Bram Eldering - Hedwig Meyer
Wij waardeeren de muzikale ascese en eene zelfbeheersching als die van Bram Eldering is immer bewonderenswaardig. Maar wanneer niet een groot gevoel de muziek doortrilt, hoe licht zal de gedachte dwalen, de stemming vervagen? Brahms koos zijn ideeën zorgvuldig, maar zijn melodie ontbreekt veelal het karakter, juister uitgedrukt: de karakteriseering van een gevoel. Hij geeft ze als muzikale gedachte zonder meer. Het genieten van Brahms is zuiver muzikaal genieten, als van een fuga van Bach. Misschien is de vergelijking te ver gedreven. Analogie is er. Brahms' harmoniek daarbij is zeer individueel. Zijn thematischen arbeid mag men een voortzetting noemen van dien van Beethoven. Hier treft dezelfde consequentie, dezelfde logica - maar het tonaliteitsverband is bij den romanticus veel zwakker doorgevoerd en dit verzwaart wederom het begrijpen.
Speelt men deze werken in den zoogenaamden ‘stijl’, wat blijft er dan over?
Maar wien het kunstenaars-zintuig niet ontbreekt voelt respect voor Brahms' kunst en om dezelfde reden eerbiedigt men het spel van Bram Eldering. Het spreekt niet licht tot het hart, want hij versmaadt den toon der virtuozen, het zigeuner-effect, de passie. Hij negeert den artistieken klank. Het spel, de vertolking in den letterlijken zin, stelt hij boven alles. Hierin bereikte hij echter het volmaakte en men vindt geen passage, welke men beter zou willen, afgeronder, soepeler, muzikaler in technischen zin.

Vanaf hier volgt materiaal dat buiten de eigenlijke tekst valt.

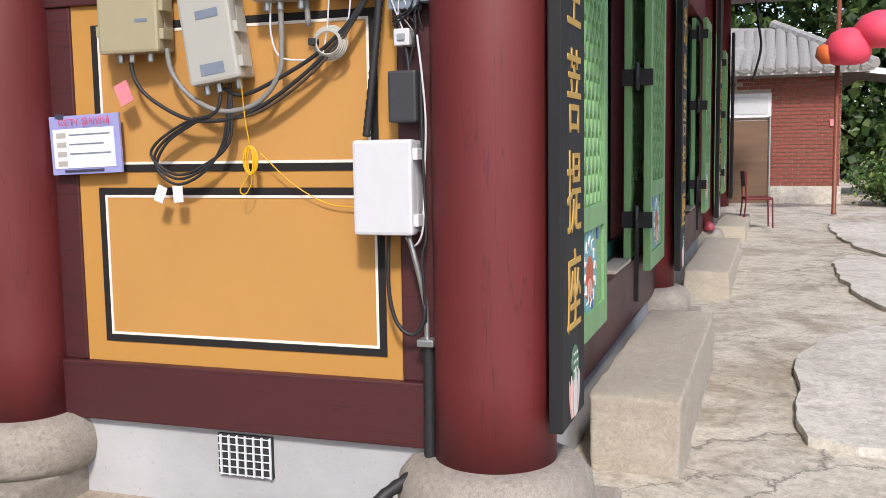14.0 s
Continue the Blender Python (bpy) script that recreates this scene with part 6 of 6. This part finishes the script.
cable([(X, 1.80, 1.29), (X, 1.775, 1.20), (X + 0.02, 1.75, 1.05), (X + 0.02, 1.745, 0.9)], 0.010, STEEL, "grey conduit below the box")
cable([(X, 1.87, 1.30), (X, 1.875, 1.1), (X, 1.845, 0.98), (X, 1.79, 0.945), (X, 1.75, 0.99), (X, 1.745, 1.05)], 0.0075, RUBBER, "black cable loop below the box")
cable([(X + 0.02, 1.74, 0.92), (X + 0.02, 1.74, 0.7), (X + 0.015, 1.74, 0.48)], 0.022, RUBBER, "black corrugated pipe down the beam", 0.09)
cable([(X + 0.01, 1.74, 0.50), (11.86, 1.78, 0.47), (11.75, 1.87, 0.40), (11.68, 1.93, 0.28), (11.66, 1.95, 0.17)], 0.022, RUBBER, "black pipe bending down to the apron", 0.09)
for z in (0.92, 0.50):
    tagged(part("pipe_clip", boxed(-0.03, -0.03, -0.012, 0.035, 0.03, 0.012, 0.004), STEEL, None, "", False, pose(X + 0.01, 1.74, z)), "metal clip round the black pipe", "clip", "pipe clips")

sg = thing("notice_board", Matrix.Translation((11.955, 3.12, 1.612)) @ Matrix.Rotation(radians(-2), 4, "X"), "small lilac and white camera notice on the beam", "sign")
part("plate", boxed(-0.006, -0.160, -0.112, 0.006, 0.160, 0.112, 0.002), LILAC, sg)
part("paper_field", boxed(-0.0085, -0.135, -0.088, -0.005, 0.145, 0.062), PAPER, sg, "white printed field")
SGN = pose(-0.010, 0, 0, 90, 0, -90)
lettering("title", "CCTV 설치안내", 0.036, Matrix.Translation((-0.0075, -0.01, 0.085)) @ SGN, RED_TEXT, sg, 0.0006)
for k in range(4):
    z = 0.038 - 0.036 * k
    part("printed_tab", boxed(-0.0095, 0.085, z - 0.010, -0.0083, 0.128, z + 0.010), GREY_PLASTIC, sg)
    if k < 3:
        part("printed_bar", boxed(-0.0095, -0.118 + 0.03 * (k % 2), z - 0.0028, -0.0083, 0.07, z + 0.0028), LABEL_GREY, sg)
part("printed_bar", boxed(-0.0095, -0.08, -0.104, -0.006, 0.10, -0.094), DARK_TEXT, sg)
part("printed_camera", boxed(-0.0085, 0.11, 0.075, -0.006, 0.148, 0.095, 0, Matrix.Rotation(radians(12), 4, "X")), DARK_TEXT, sg)
tagged(part("paper_scrap", boxed(-0.002, -0.018, -0.02, 0.002, 0.018, 0.02), ORANGE_RED, None, "", False, pose(11.975, 2.40, 2.25)), "small red paint mark above the askew box", "mark")

# ---- ladder, post, far left ----
ld = thing("ladder", pose(0, 0, 0), "tall aluminium ladder standing in the shade", "ladder")
A, B = [Vector((12.35, 12.75, 0.35)), Vector((12.6, 11.85, 1.9)), Vector((12.65, 11.35, 4.2))], [Vector((12.35, 10.86, 0.35)), Vector((12.5, 10.80, 1.9)), Vector((12.65, 10.72, 4.2))]
for s_ in (A, B):
    part("stile", tubed(s_, 0.035, 8), ALU, ld, "", True)
for k in range(11):
    f = 0.06 + 0.09 * k
    pa = A[0].lerp(A[1], f * 2) if f < 0.5 else A[1].lerp(A[2], f * 2 - 1)
    pb = B[0].lerp(B[1], f * 2) if f < 0.5 else B[1].lerp(B[2], f * 2 - 1)
    part("rung", tubed([pa, pb], 0.02, 8), ALU, ld)
tagged(part("prop_pole", tubed([(12.5, 11.6, 0.3), (12.55, 11.2, 2.0)], 0.02, 8), ALU, None, "", True), "thin metal prop behind the ladder", "pole")
tagged(part("red_post", tubed([(13.9, 15.85, 0.2), (14.0, 16.07, 4.4)], 0.09, 10), RED, None, "", True), "slim red painted post in the shade", "post")
part("core", boxed(16.5, 9.8, -0.5, 17.2, 60.0, 2.9), CLIFF, thing("wall_retaining", pose(0, 0, 0), "retaining wall behind the hall, coloured dark as under trees", "wall", kind="structure"))
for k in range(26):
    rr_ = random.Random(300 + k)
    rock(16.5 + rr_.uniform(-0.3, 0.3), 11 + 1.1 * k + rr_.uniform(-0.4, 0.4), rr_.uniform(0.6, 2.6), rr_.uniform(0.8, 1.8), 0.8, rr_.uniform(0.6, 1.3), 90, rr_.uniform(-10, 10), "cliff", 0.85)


def wood_edge(x0, y0, x1, y1, zlo, zhi, n, seed, name, label):
    r = random.Random(seed)
    centres = []
    for k in range(n):
        t = r.random()
        centres.append(((x0 + (x1 - x0) * t + r.gauss(0, 1.2), y0 + (y1 - y0) * t + r.gauss(0, 1.2), r.uniform(zlo, zhi)), r.uniform(0.4, 0.9)))
    me = leaf_cloud(centres, n * 60, 0.30, seed)
    me.materials.append(LEAF_TREE)
    return tagged(new(name, me), label, "trees", kind="stuff")


# first stretch is out of view, added to keep sun off the retaining wall
wood_edge(12.8, 13.0, 12.8, 34.0, 4.6, 8.5, 300, 54, "woods", "unseen woods canopy added to shade the retaining wall")
wood_edge(18.5, 9.0, 18.5, 45.0, 2.6, 9.0, 330, 51, "woods", "dark green woods above the retaining wall")
wood_edge(-6.0, 17.0, 14.0, 22.0, 3.0, 9.0, 260, 52, "woods", "dark woods at the top of the bank")
wood_edge(41.0, -10.0, 43.0, 10.0, 0.5, 12.0, 900, 53, "woods", "green trees behind the brick house")

# ---- brick house across the yard ----
def G(x):
    return 0.21 + max(0, x - 12.8) * 0.006


hs = thing("brick_house", pose(30.0, 0.345, 0.17) @ Matrix.Scale(1.12, 4), "low red brick house with a grey tiled roof", "house")
hy0, hy1 = -0.87, 4.5
part("wall", boxed(0.02, hy0, -0.3, 5.0, hy1, 2.45), MORTAR, hs)
part("foundation", boxed(-0.03, hy0 - 0.03, -0.3, 0.02, hy1, 0.42), PATCH, hs, "grey concrete foundation")
brick_me = mesh_of(boxed(-0.008, -0.095, -0.0285, 0.02, 0.095, 0.0285, 0.003), "brick", BRICK_RED)
half_me = mesh_of(boxed(-0.008, -0.045, -0.0285, 0.02, 0.045, 0.0285, 0.003), "brick", BRICK_RED)
nb = 0
for row in range(29):
    z = 0.455 + row * 0.068
    y = hy0 + 0.1 + (0.1 if row % 2 else 0)
    stop = 0.33 if z < 2.2 else 1.05
    if row % 2:
        for yy in (hy0 + 0.048, stop - 0.05):
            b_ = new("brick", half_me)
            b_.parent = hs
            b_.matrix_basis = pose(0.008, yy, z)
    while y < stop - 0.09 and nb < 320:
        if y < stop - (0.19 if row % 2 else 0.0):
            b_ = new("brick", brick_me)
            b_.parent = hs
            b_.matrix_basis = pose(0.008, y, z)
            nb += 1
        y += 0.2
door = part("door", boxed(-0.05, 0.36, 0.05, 0.012, 1.25, 1.62, 0.005), SHED_DOOR, hs, "brown slatted door")
part("door_post", tubed([(-0.06, 0.34, 0.0), (-0.06, 0.34, 1.7)], 0.025, 8), STEEL, door)
win = part("window", boxed(-0.03, 0.32, 1.68, 0.01, 1.1, 2.12), PAPER, hs, "white framed window above the door")
part("pane", boxed(-0.04, 0.38, 1.74, -0.03, 1.05, 2.06), LAMP_GLASS, win)
part("fascia", boxed(-0.45, hy0 - 0.5, 2.42, -0.38, hy1, 2.52), PAPER, hs, "pale eaves board")
part("soffit", boxed(-0.4, hy0 - 0.45, 2.45, 5.0, hy1, 2.5), DARKWOOD, hs)
bm = bmesh.new()
bm.faces.new([bm.verts.new(p) for p in ((-0.5, hy0 - 0.5, 2.5), (2.5, hy0 + 1.2, 3.55), (2.5, hy1, 3.75), (-0.5, hy1, 2.5))])
bm.faces.new([bm.verts.new(p) for p in ((-0.5, hy0 - 0.5, 2.5), (5.5, hy0 - 0.5, 2.5), (2.5, hy0 + 1.2, 3.55))])
rf = part("roof", bm, ROOF_TILE, hs, "grey cement tile roof")
tile_me = mesh_of(lathe(bmesh.new(), [(0.085, -0.16), (0.10, 0.16)], 12, Matrix.Rotation(radians(90), 4, "Y") @ Matrix.Diagonal((0.5, 1, 1, 1))), "tile", ROOF_TILE)
slope = math.degrees(math.atan2(1.05, 3.0))
for i in range(9):
    for j in range(17):
        y = hy0 - 0.35 + 0.2 * j
        x = -0.42 + 0.30 * i
        if y > hy0 - 0.5 + 1.7 * (x + 0.5) / 3.0:
            t_ = new("tile", tile_me)
            t_.parent = rf
            t_.matrix_basis = pose(x, y, 2.515 + (x + 0.5) * 0.36, 0, -slope, 0)
part("ridge", tubed([(-0.5, hy0 - 0.5, 2.55), (1.0, hy0 + 0.35, 3.08), (2.5, hy0 + 1.2, 3.62)], 0.10, 8, 0.12), ROOF_TILE, rf)
tagged(part("poster", boxed(-0.01, -0.05, -0.07, 0.0, 0.05, 0.07), PINK, None, "", False, pose(29.97, -0.47, 1.92)), "small pink notice on the brick wall", "notice")

chair = thing("chair", pose(24.2, 0.86, G(24.2), 0, 0, 10), "red metal chair beside the front steps", "chair")
part("seat", boxed(-0.2, -0.2, 0.42, 0.2, 0.2, 0.46, 0.015), RED, chair)
part("backrest", boxed(-0.2, 0.18, 0.62, 0.2, 0.21, 0.85, 0.01), RED, chair)
for a in (-0.19, 0.19):
    part("leg", tubed([(a, -0.19, 0.43), (a, -0.2, 0.0)], 0.012, 8), RED, chair)
    part("leg", tubed([(a, 0.24, 0.0), (a, 0.19, 0.43), (a, 0.22, 0.85)], 0.012, 8), RED, chair)
pz = G(26.8)
lp = thing("lantern_pole", pose(26.8, -0.36, pz), "slim red steel pole for lanterns", "pole")
part("pole", lathe(bmesh.new(), [(0.05, 0.0), (0.05, 0.03), (0.04, 0.04), (0.038, 3.9)], 14), PANEL_WOOD, lp, "", True)
part("tie", tubed([(0.035, 0, 2.9), (0, 0.035, 2.88), (-0.035, 0, 2.9), (0, -0.035, 2.92)], 0.008, 6), RUBBER, lp)
ln = thing("paper_lantern", pose(26.5, -0.50, pz + 2.76) @ Matrix.Scale(1.18, 4), "bright pink and orange cloth lantern", "lantern")
part("shade", lathe(bmesh.new(), [(0.10, 0.30), (0.22, 0.24), (0.30, 0.10), (0.31, -0.05), (0.26, -0.16), (0.18, -0.20)], 20, None, 0.12), LANTERN, ln, "", True)
part("shade", lathe(bmesh.new(), [(0.10, 0.30), (0.24, 0.24), (0.34, 0.10), (0.35, -0.05), (0.28, -0.16), (0.18, -0.20)], 20, Matrix.Translation((0, -0.42, 0.22)), 0.12), LANTERN, ln, "", True)
part("ruffle", lathe(bmesh.new(), [(0.05, 0.12), (0.14, 0.08), (0.16, -0.06), (0.08, -0.16)], 14, Matrix.Translation((0, 0.26, -0.02)), 0.2), ORANGE_CLOTH, ln, "orange ruffle", True)
tagged(part("floor_lamp_lid", lathe(bmesh.new(), [(0.06, 0), (0.07, 0.03), (0.05, 0.09), (0.01, 0.11)], 16), FADED_RED, None, "", True, pose(20.97, 1.36, 0.505)), "small pink plastic cup by the front column", "cup")
tagged(part("hanging_cable", tubed([(25.0, 0.98, 4.0), (25.05, 0.90, 3.4), (25.0, 0.86, 3.0), (25.0, 0.98, 2.5)], 0.02, 6), RUBBER, None, "", True), "black cable hanging from the eaves", "cable")
awn = thing("awning", pose(31.2, -2.75, 2.7), "dark lean-to roof with a white edge", "awning")
part("sheet", boxed(-0.8, -1.8, 0.0, 2.0, 1.75, 0.08, 0, Matrix.Rotation(radians(8), 4, "X")), DARKWOOD, awn)
part("edge", boxed(-0.86, -1.8, -0.02, -0.8, 1.75, 0.10, 0, Matrix.Rotation(radians(8), 4, "X")), PAPER, awn)
shrub(29.4, -1.75, G(29.4), 1.75, 1.1, 60, LEAF, "flowering shrub beside the brick house", 2600, 0.12, 30)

Mevrouw Hedwig Meyer vertegenwoordigde het gracieuse element zonder den hoogen ernst van haar partner te schaden. Men ziet hier ongeveer dezelfde combinatie als bij Flesch-Röntgen, minder opvallend echter, daar Röntgen zich jeugdiger, bruischender geeft dan mevrouw Hedwig Meyer, wat de schijnbare contradictie nog verscherpt en soms ook voelbaar is in het samenspel.
De kunstenaars speelden de drie vioolsonates van Brahms naar chronologische volgorde. De derde (opus 108 d klein), de meest gecompliceerde, vond, wonderlijk genoeg, dan meesten bijval.